We don’t tend to see things springing out of the background as though they’re coming into our face.
So while its an interesting visual effect, its not actually realistic, and unless we’re moving around instead of sitting in one place in front of the screen, its not really serving any realistic function.
I’ve had a TV for almost a year now that can do this. It’s kind of funny that some of you aren’t aware of it.
Yes, you can convert 2D to 3D in real time, and the results aren’t even that bad. I watched an entire movie on Blu-Ray that was in 2D (the 2nd sherlock holmes movie with RDJ). The effect was pretty good. Not as good as a movie that’s actually filmed in 3D (like Avatar), but about as good as those that are later “converted” to 3D via post-processing (but with some mistakes as opposed to none).
I have even played video games using the 2D to 3D setting (like minecraft and assassin’s creed), and it’s kind of cool. The effect is far from perfect, but I mean… imagine what we’ll have in the year 2020?
The easiest thing to do is to close or block one eye (while wearing the glasses).

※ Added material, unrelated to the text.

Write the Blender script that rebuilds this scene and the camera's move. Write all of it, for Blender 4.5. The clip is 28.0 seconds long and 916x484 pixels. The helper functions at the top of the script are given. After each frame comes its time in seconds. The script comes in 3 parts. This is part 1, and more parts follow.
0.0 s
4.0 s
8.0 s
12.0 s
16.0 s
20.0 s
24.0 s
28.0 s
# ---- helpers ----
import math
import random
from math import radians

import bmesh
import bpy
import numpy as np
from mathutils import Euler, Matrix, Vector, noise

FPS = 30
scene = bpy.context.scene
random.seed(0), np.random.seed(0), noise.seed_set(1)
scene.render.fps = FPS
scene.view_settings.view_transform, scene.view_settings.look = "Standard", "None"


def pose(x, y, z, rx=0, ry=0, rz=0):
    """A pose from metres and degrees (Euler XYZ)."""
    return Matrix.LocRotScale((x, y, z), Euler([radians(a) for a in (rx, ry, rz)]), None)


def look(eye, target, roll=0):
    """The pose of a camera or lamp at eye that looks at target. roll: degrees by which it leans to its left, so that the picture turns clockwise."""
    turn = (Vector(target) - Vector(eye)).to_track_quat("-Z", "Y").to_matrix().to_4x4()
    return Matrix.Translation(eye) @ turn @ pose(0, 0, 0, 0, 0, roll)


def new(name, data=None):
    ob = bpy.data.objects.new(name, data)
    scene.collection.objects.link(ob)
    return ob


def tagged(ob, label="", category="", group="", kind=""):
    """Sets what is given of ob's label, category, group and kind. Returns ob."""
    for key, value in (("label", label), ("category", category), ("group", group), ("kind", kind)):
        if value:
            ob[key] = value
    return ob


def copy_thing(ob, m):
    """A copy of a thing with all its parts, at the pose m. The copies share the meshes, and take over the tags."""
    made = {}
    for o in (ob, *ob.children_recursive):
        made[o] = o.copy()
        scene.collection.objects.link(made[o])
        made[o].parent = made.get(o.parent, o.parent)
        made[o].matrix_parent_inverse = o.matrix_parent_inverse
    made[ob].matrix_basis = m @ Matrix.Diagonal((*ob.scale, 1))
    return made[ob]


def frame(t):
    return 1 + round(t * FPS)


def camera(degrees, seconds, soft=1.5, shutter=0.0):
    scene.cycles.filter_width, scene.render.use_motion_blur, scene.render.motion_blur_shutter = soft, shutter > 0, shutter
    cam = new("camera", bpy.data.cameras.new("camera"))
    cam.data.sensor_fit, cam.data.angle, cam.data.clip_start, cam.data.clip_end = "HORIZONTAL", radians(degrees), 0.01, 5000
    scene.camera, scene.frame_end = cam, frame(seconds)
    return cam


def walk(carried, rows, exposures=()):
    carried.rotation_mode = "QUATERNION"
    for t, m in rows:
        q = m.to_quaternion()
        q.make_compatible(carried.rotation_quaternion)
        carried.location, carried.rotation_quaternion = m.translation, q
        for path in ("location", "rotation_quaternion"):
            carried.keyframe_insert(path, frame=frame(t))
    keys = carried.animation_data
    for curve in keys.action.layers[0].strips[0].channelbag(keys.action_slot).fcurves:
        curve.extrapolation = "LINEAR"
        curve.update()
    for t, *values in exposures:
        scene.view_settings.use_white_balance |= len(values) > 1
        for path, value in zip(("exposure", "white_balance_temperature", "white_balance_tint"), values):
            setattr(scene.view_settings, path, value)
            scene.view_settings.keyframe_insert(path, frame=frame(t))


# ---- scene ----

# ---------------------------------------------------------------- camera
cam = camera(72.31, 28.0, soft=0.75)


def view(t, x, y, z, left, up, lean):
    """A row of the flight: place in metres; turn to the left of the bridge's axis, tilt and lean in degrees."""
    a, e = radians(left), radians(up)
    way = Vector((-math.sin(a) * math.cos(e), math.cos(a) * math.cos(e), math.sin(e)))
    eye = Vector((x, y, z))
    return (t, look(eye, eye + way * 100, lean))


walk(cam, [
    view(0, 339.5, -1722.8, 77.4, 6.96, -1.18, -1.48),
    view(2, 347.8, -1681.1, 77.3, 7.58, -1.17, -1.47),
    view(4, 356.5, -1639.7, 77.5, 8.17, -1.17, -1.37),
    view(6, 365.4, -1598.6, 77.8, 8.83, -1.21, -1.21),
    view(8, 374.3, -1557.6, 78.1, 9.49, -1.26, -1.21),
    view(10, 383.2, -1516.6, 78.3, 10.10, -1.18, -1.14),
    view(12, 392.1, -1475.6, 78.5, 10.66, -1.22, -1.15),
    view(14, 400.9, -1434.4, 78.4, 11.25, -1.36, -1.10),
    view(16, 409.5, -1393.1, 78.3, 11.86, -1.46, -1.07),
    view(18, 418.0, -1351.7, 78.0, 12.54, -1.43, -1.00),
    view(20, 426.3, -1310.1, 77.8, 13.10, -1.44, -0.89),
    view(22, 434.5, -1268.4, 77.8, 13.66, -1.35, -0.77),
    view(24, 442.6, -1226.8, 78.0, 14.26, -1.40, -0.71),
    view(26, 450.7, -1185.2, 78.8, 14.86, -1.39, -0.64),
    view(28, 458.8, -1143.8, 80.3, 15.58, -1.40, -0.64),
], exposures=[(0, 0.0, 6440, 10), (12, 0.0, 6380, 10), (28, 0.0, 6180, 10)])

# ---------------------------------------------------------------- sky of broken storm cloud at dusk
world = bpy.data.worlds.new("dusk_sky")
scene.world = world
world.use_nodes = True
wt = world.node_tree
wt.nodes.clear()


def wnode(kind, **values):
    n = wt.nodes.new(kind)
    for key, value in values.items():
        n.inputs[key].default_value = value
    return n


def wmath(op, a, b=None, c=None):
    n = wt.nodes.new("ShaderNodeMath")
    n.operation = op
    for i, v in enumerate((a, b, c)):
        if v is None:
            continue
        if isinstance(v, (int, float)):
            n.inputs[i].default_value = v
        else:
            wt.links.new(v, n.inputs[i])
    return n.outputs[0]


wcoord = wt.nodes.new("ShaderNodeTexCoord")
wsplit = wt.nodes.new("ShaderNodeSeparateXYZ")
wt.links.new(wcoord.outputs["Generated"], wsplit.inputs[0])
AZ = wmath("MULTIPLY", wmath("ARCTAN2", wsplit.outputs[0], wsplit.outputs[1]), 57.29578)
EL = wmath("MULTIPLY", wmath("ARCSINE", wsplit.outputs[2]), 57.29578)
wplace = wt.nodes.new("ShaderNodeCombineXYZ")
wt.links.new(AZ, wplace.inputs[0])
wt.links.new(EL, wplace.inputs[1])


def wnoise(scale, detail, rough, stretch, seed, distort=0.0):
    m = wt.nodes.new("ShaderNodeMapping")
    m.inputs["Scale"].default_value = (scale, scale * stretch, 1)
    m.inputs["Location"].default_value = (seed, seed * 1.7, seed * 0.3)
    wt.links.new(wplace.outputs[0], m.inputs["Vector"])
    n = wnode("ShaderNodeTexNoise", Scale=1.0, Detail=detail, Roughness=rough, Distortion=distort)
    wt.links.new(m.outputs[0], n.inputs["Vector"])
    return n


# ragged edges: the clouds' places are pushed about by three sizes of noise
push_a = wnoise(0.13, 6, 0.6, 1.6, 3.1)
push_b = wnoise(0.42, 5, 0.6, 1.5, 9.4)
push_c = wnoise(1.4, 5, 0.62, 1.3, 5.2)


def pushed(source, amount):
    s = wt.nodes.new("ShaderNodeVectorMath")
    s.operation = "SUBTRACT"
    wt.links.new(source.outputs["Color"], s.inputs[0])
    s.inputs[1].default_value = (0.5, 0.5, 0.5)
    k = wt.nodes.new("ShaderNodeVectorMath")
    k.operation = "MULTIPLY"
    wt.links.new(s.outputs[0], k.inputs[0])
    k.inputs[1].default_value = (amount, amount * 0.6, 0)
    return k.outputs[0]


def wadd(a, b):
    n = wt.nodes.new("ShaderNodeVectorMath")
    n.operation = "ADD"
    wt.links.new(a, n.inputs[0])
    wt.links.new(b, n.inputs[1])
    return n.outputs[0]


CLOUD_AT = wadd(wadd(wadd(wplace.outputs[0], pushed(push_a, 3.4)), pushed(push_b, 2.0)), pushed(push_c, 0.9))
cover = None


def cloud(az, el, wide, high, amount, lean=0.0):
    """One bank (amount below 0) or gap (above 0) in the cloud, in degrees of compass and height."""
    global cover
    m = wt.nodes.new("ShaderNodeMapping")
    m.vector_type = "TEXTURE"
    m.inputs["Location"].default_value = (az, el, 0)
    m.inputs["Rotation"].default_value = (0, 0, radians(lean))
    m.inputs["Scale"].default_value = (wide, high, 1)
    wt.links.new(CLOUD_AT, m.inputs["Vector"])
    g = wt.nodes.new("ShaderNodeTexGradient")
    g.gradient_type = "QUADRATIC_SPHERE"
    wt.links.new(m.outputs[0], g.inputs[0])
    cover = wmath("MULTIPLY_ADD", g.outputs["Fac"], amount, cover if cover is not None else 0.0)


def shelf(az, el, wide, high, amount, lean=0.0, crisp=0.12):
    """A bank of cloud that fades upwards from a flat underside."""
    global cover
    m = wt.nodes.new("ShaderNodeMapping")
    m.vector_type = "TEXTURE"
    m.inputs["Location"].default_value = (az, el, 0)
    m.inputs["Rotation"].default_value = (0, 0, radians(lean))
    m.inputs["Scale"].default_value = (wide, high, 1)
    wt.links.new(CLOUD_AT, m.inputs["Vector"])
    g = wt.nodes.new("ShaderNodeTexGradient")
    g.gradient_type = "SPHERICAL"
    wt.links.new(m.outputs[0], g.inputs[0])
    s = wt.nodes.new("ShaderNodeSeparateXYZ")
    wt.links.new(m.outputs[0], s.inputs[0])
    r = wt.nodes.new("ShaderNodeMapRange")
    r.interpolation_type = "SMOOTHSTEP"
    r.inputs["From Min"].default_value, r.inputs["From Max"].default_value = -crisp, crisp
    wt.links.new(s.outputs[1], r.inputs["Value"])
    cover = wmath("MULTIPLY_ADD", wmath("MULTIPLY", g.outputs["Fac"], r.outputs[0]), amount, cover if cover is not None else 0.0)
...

If you want to be able to see with both eyes, you can pop the left lens out of one pair and substitute it for the right eye lens of the one you’re wearing (or vice-versa)*. That will let each eye see the same image and convert it to 2D. It also ought to eliminate the strain some people feel trying to reconcicle the two stereoscopic images.
You can’t just watch the screen without glasses, because then you’ll see both images simultaneously, which looks fuzzy and weird.
*assuming that you can do so, and that the glasses aren’t formed to prevent this. Be sure to keep the same surface forward – the newer circular 3D like Real3D won’t work if you reverse the lenses.
A camera-recorded depth map would certainly help tremendously, but it wouldn’t be a complete solution to the problem. You’d still have portions of the scene that were hidden to the camera but revealed to the offset eye, and you’d have to somehow interpolate what should go in those hidden portions.